> **Task prompt**: The records below should be written out again, exactly.

> **Data provided**:

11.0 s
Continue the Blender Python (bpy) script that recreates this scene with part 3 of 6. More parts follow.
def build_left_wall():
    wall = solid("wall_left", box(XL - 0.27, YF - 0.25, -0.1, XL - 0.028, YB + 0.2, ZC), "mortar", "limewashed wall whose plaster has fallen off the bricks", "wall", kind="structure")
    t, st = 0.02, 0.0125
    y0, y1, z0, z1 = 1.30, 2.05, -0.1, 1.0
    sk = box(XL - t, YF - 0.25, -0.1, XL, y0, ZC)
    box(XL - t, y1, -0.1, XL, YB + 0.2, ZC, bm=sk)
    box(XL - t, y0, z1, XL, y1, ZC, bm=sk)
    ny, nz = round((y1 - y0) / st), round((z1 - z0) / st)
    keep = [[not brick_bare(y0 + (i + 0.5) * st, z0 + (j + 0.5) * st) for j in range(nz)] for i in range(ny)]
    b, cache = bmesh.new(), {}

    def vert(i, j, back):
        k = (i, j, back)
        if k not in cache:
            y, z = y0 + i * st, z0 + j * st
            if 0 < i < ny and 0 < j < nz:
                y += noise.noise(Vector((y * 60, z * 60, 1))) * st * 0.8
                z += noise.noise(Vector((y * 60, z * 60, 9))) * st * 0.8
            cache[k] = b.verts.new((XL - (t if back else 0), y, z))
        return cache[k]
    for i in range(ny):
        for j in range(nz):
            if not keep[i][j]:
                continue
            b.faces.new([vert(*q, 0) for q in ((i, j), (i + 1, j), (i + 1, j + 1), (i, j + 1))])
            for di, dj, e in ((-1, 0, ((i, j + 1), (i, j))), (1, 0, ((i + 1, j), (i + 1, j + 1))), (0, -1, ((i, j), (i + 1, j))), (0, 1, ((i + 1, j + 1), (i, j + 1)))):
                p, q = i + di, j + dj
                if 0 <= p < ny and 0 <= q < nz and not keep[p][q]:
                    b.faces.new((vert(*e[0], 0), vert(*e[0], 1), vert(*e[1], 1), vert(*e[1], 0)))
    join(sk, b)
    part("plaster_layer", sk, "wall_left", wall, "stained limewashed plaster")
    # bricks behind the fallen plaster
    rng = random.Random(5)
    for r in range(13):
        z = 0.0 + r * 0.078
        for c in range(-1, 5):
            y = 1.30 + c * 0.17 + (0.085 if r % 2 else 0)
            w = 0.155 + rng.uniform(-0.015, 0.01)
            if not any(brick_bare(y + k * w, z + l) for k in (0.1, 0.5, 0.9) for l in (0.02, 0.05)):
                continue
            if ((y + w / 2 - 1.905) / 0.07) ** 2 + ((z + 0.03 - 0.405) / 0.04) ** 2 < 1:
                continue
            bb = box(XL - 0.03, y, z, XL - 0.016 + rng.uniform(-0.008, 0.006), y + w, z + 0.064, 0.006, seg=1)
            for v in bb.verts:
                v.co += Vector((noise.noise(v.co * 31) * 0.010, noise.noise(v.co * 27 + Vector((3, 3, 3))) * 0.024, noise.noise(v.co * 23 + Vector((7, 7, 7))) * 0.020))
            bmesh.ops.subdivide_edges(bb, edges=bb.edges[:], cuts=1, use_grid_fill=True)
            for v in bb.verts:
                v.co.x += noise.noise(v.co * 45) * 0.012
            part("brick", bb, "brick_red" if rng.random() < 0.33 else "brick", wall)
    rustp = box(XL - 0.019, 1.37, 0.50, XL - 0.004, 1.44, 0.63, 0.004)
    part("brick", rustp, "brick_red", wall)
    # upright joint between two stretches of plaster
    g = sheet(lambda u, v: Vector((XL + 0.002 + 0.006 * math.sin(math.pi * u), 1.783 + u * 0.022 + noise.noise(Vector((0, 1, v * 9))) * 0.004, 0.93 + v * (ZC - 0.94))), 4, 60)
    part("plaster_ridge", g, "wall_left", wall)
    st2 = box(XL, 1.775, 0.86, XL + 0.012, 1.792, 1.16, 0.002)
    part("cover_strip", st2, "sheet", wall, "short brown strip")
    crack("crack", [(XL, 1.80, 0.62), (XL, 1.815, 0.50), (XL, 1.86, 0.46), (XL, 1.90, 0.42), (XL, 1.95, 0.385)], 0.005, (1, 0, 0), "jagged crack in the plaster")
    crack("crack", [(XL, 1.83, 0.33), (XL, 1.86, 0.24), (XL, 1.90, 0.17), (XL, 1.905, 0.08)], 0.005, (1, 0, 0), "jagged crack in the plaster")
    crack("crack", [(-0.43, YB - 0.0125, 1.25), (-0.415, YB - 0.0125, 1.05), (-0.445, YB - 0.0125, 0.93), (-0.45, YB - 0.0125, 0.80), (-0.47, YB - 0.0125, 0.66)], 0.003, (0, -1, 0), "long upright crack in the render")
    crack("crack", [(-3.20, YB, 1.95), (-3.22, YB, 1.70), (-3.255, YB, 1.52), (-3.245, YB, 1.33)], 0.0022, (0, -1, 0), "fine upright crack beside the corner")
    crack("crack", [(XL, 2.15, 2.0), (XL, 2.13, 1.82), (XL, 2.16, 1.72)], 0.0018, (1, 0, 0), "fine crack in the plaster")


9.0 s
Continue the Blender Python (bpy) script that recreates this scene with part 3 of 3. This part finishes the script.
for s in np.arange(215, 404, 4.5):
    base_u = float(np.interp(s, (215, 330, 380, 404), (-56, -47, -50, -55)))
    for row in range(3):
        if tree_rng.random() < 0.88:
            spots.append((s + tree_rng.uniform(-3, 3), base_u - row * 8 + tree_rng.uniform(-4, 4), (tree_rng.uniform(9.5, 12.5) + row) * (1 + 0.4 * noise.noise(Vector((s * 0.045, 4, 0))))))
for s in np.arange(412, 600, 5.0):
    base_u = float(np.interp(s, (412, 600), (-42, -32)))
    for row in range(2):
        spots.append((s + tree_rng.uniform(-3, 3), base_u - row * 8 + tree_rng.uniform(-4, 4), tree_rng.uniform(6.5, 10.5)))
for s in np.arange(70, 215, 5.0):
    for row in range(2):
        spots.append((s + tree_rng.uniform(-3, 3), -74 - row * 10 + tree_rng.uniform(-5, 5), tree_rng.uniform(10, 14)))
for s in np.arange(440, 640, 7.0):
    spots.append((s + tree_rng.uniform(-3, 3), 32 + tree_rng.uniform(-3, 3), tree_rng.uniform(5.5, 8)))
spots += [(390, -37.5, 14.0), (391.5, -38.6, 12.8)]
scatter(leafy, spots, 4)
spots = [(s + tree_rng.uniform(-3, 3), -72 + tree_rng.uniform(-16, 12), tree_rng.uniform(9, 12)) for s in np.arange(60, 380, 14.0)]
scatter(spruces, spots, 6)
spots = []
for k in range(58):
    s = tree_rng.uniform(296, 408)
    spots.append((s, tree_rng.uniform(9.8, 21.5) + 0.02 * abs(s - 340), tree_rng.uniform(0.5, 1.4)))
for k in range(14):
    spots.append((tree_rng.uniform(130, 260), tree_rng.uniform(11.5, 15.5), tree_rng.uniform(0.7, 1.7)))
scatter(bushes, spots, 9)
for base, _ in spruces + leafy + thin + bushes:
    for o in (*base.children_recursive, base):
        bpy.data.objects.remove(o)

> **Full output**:
11.0 s
Continue the Blender Python (bpy) script that recreates this scene with part 3 of 6. More parts follow.
def build_left_wall():
    wall = solid("wall_left", box(XL - 0.27, YF - 0.25, -0.1, XL - 0.028, YB + 0.2, ZC), "mortar", "limewashed wall whose plaster has fallen off the bricks", "wall", kind="structure")
    t, st = 0.02, 0.0125
    y0, y1, z0, z1 = 1.30, 2.05, -0.1, 1.0
    sk = box(XL - t, YF - 0.25, -0.1, XL, y0, ZC)
    box(XL - t, y1, -0.1, XL, YB + 0.2, ZC, bm=sk)
    box(XL - t, y0, z1, XL, y1, ZC, bm=sk)
    ny, nz = round((y1 - y0) / st), round((z1 - z0) / st)
    keep = [[not brick_bare(y0 + (i + 0.5) * st, z0 + (j + 0.5) * st) for j in range(nz)] for i in range(ny)]
    b, cache = bmesh.new(), {}

    def vert(i, j, back):
        k = (i, j, back)
        if k not in cache:
            y, z = y0 + i * st, z0 + j * st
            if 0 < i < ny and 0 < j < nz:
                y += noise.noise(Vector((y * 60, z * 60, 1))) * st * 0.8
                z += noise.noise(Vector((y * 60, z * 60, 9))) * st * 0.8
            cache[k] = b.verts.new((XL - (t if back else 0), y, z))
        return cache[k]
    for i in range(ny):
        for j in range(nz):
            if not keep[i][j]:
                continue
            b.faces.new([vert(*q, 0) for q in ((i, j), (i + 1, j), (i + 1, j + 1), (i, j + 1))])
            for di, dj, e in ((-1, 0, ((i, j + 1), (i, j))), (1, 0, ((i + 1, j), (i + 1, j + 1))), (0, -1, ((i, j), (i + 1, j))), (0, 1, ((i + 1, j + 1), (i, j + 1)))):
                p, q = i + di, j + dj
                if 0 <= p < ny and 0 <= q < nz and not keep[p][q]:
                    b.faces.new((vert(*e[0], 0), vert(*e[0], 1), vert(*e[1], 1), vert(*e[1], 0)))
    join(sk, b)
    part("plaster_layer", sk, "wall_left", wall, "stained limewashed plaster")
    # bricks behind the fallen plaster
    rng = random.Random(5)
    for r in range(13):
        z = 0.0 + r * 0.078
        for c in range(-1, 5):
            y = 1.30 + c * 0.17 + (0.085 if r % 2 else 0)
            w = 0.155 + rng.uniform(-0.015, 0.01)
            if not any(brick_bare(y + k * w, z + l) for k in (0.1, 0.5, 0.9) for l in (0.02, 0.05)):
                continue
            if ((y + w / 2 - 1.905) / 0.07) ** 2 + ((z + 0.03 - 0.405) / 0.04) ** 2 < 1:
                continue
            bb = box(XL - 0.03, y, z, XL - 0.016 + rng.uniform(-0.008, 0.006), y + w, z + 0.064, 0.006, seg=1)
            for v in bb.verts:
                v.co += Vector((noise.noise(v.co * 31) * 0.010, noise.noise(v.co * 27 + Vector((3, 3, 3))) * 0.024, noise.noise(v.co * 23 + Vector((7, 7, 7))) * 0.020))
            bmesh.ops.subdivide_edges(bb, edges=bb.edges[:], cuts=1, use_grid_fill=True)
            for v in bb.verts:
                v.co.x += noise.noise(v.co * 45) * 0.012
            part("brick", bb, "brick_red" if rng.random() < 0.33 else "brick", wall)
    rustp = box(XL - 0.019, 1.37, 0.50, XL - 0.004, 1.44, 0.63, 0.004)
    part("brick", rustp, "brick_red", wall)
    # upright joint between two stretches of plaster
    g = sheet(lambda u, v: Vector((XL + 0.002 + 0.006 * math.sin(math.pi * u), 1.783 + u * 0.022 + noise.noise(Vector((0, 1, v * 9))) * 0.004, 0.93 + v * (ZC - 0.94))), 4, 60)
    part("plaster_ridge", g, "wall_left", wall)
    st2 = box(XL, 1.775, 0.86, XL + 0.012, 1.792, 1.16, 0.002)
    part("cover_strip", st2, "sheet", wall, "short brown strip")
    crack("crack", [(XL, 1.80, 0.62), (XL, 1.815, 0.50), (XL, 1.86, 0.46), (XL, 1.90, 0.42), (XL, 1.95, 0.385)], 0.005, (1, 0, 0), "jagged crack in the plaster")
    crack("crack", [(XL, 1.83, 0.33), (XL, 1.86, 0.24), (XL, 1.90, 0.17), (XL, 1.905, 0.08)], 0.005, (1, 0, 0), "jagged crack in the plaster")
    crack("crack", [(-0.43, YB - 0.0125, 1.25), (-0.415, YB - 0.0125, 1.05), (-0.445, YB - 0.0125, 0.93), (-0.45, YB - 0.0125, 0.80), (-0.47, YB - 0.0125, 0.66)], 0.003, (0, -1, 0), "long upright crack in the render")
    crack("crack", [(-3.20, YB, 1.95), (-3.22, YB, 1.70), (-3.255, YB, 1.52), (-3.245, YB, 1.33)], 0.0022, (0, -1, 0), "fine upright crack beside the corner")
    crack("crack", [(XL, 2.15, 2.0), (XL, 2.13, 1.82), (XL, 2.16, 1.72)], 0.0018, (1, 0, 0), "fine crack in the plaster")


9.0 s
Continue the Blender Python (bpy) script that recreates this scene with part 3 of 3. This part finishes the script.
for s in np.arange(215, 404, 4.5):
    base_u = float(np.interp(s, (215, 330, 380, 404), (-56, -47, -50, -55)))
    for row in range(3):
        if tree_rng.random() < 0.88:
            spots.append((s + tree_rng.uniform(-3, 3), base_u - row * 8 + tree_rng.uniform(-4, 4), (tree_rng.uniform(9.5, 12.5) + row) * (1 + 0.4 * noise.noise(Vector((s * 0.045, 4, 0))))))
for s in np.arange(412, 600, 5.0):
    base_u = float(np.interp(s, (412, 600), (-42, -32)))
    for row in range(2):
        spots.append((s + tree_rng.uniform(-3, 3), base_u - row * 8 + tree_rng.uniform(-4, 4), tree_rng.uniform(6.5, 10.5)))
for s in np.arange(70, 215, 5.0):
    for row in range(2):
        spots.append((s + tree_rng.uniform(-3, 3), -74 - row * 10 + tree_rng.uniform(-5, 5), tree_rng.uniform(10, 14)))
for s in np.arange(440, 640, 7.0):
    spots.append((s + tree_rng.uniform(-3, 3), 32 + tree_rng.uniform(-3, 3), tree_rng.uniform(5.5, 8)))
spots += [(390, -37.5, 14.0), (391.5, -38.6, 12.8)]
scatter(leafy, spots, 4)
spots = [(s + tree_rng.uniform(-3, 3), -72 + tree_rng.uniform(-16, 12), tree_rng.uniform(9, 12)) for s in np.arange(60, 380, 14.0)]
scatter(spruces, spots, 6)
spots = []
for k in range(58):
    s = tree_rng.uniform(296, 408)
    spots.append((s, tree_rng.uniform(9.8, 21.5) + 0.02 * abs(s - 340), tree_rng.uniform(0.5, 1.4)))
for k in range(14):
    spots.append((tree_rng.uniform(130, 260), tree_rng.uniform(11.5, 15.5), tree_rng.uniform(0.7, 1.7)))
scatter(bushes, spots, 9)
for base, _ in spruces + leafy + thin + bushes:
    for o in (*base.children_recursive, base):
        bpy.data.objects.remove(o)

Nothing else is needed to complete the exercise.